My recurring illusions of grandeur: (1) winning a state-level chess tournament, (2) winning the World Championship of Public Speaking, and (3) playing Flight of the Bumblebee on the guitar at the Annual Flatpicking Championship in Winfield, Kansas. Until then, I'll relish all three pursuits with the enthusiasm and fearlessness of a late-blooming child prodigy. :)

Tuesday, August 23, 2005

Adams County, Ohio

Once in a great while, Uncle Sam allows me to return to my home town, and visit all my kinfolk in Greene County and Adams County. My mother, Madge Ann Tolle/Jones, is buried in Wilmington (Clinton County), so I took time to stop at her grave site and pay my respects.

My grandparents, Grace Jane and Herman Tolle, are buried at Locust Grove Cemetery, in Adams County (between Locust Grove, where my dad Berlin went to school waaaaay back in the Jurassic Period of Ohio), and Peebles.

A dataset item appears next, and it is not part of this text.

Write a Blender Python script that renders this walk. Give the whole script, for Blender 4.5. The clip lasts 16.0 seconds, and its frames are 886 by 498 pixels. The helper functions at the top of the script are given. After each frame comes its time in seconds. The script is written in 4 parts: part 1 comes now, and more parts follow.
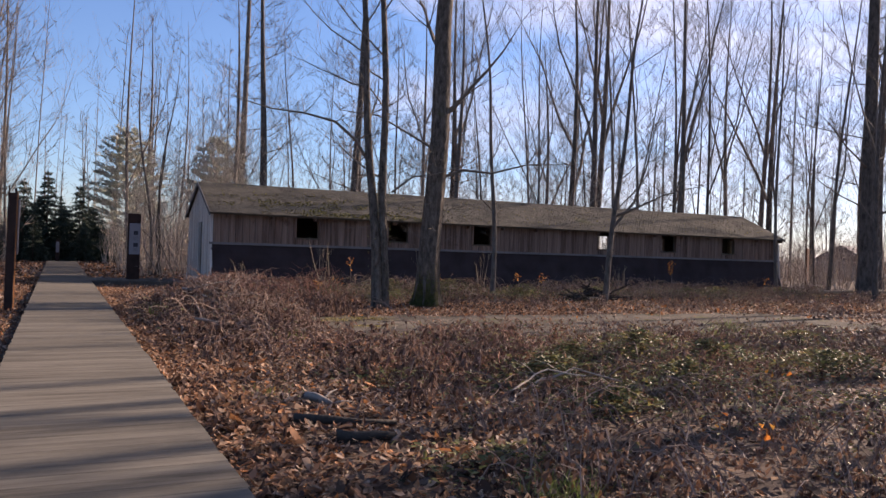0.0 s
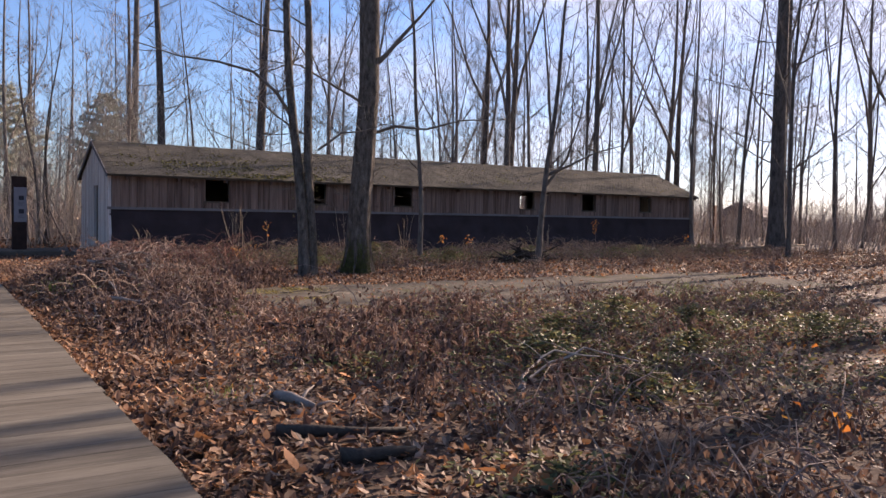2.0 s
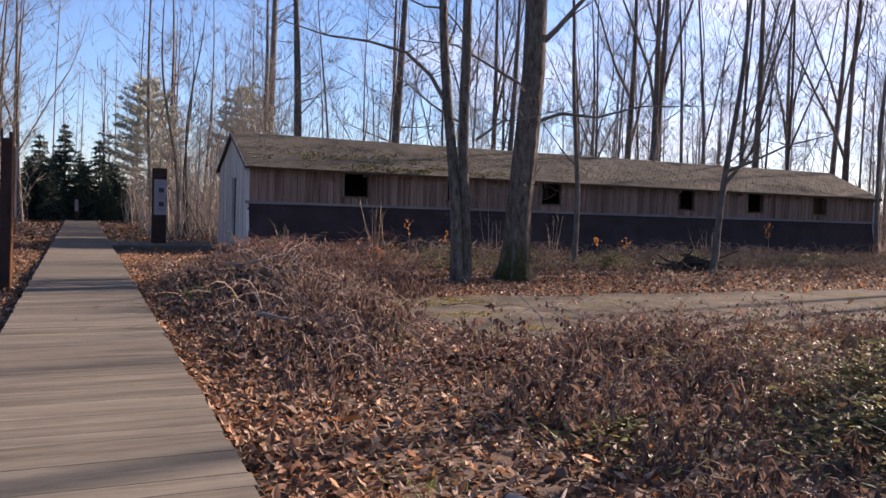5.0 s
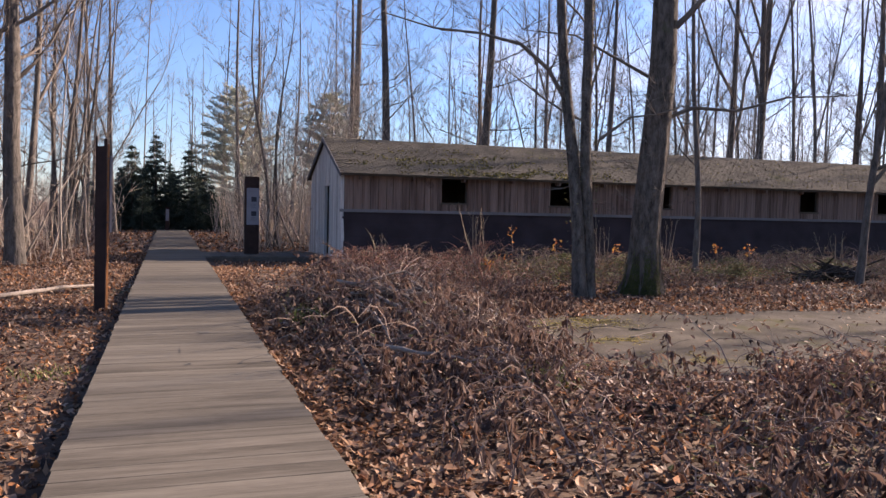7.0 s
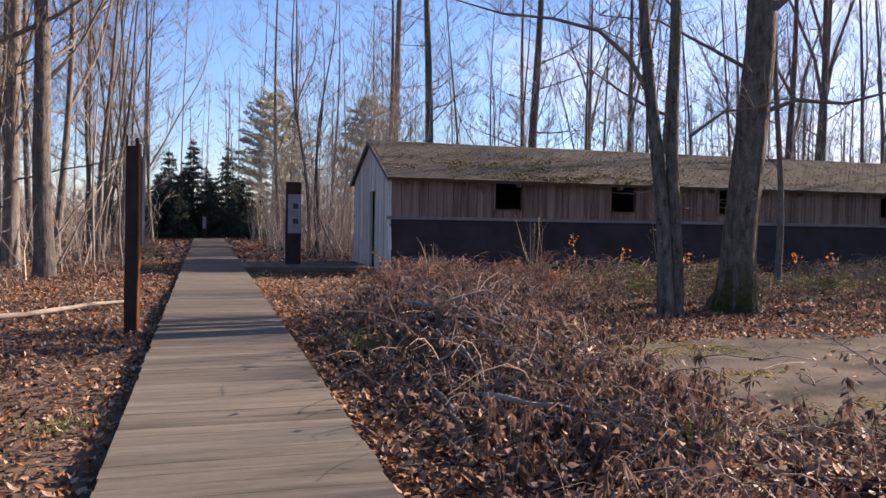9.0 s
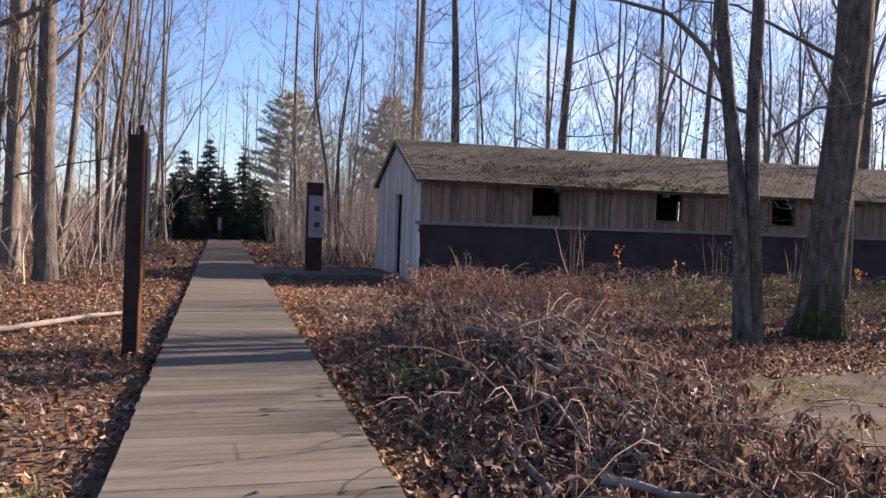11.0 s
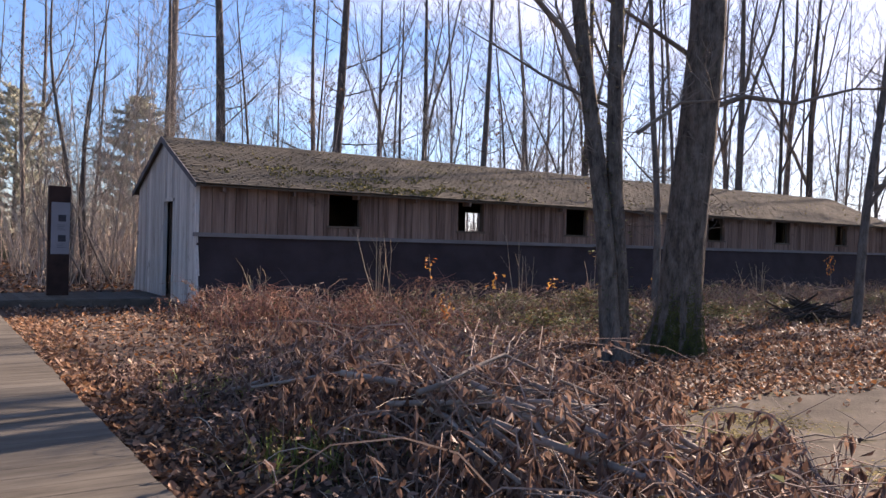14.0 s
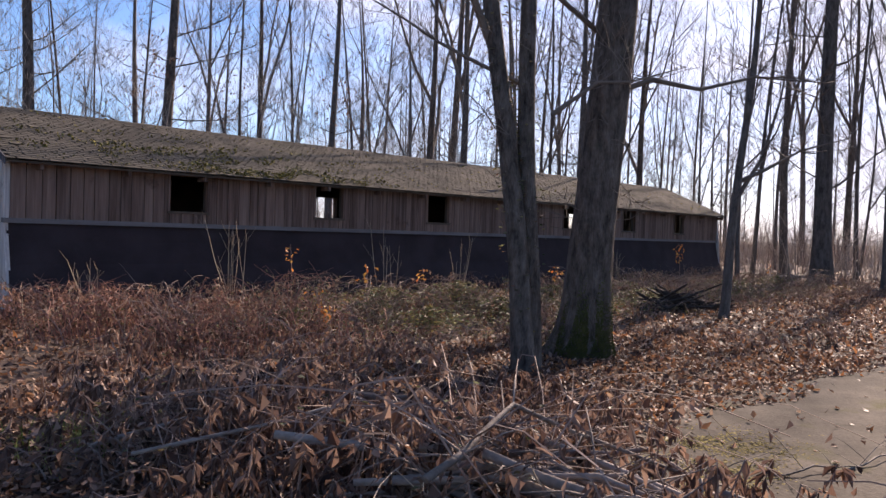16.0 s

My brother, Gary, is also buried at this cemetery.

While looking for their grave sites at Locust Grove, I happened across a relatively new grave site that really saddened me. An elaborate tombstone bearing the pictures of SSG Omer T. Hawkins from the Adams County area, and his Marine father sat between my brother's and grand parents' grave sites. SSG Hawkins had been killed in Iraq on 14 October, 2004. I had just returned from Iraq in January, where a car bomb almost took me and my fellow troopers out, in Mosul, on 11 December, 2004--less than two months after SSG Hawkins died.

When you see where these young troopers are buried, it makes you re-think the war. I trust that folks in charge take time from their hectic schedules and ponder the many lonely gravesites across America, where nearly 2,000 American troops lie. If Congressmen and women and other high-ranking politicians had to bury their own children, they would be less enthusiastic about ordering Americans off to distant battlefields.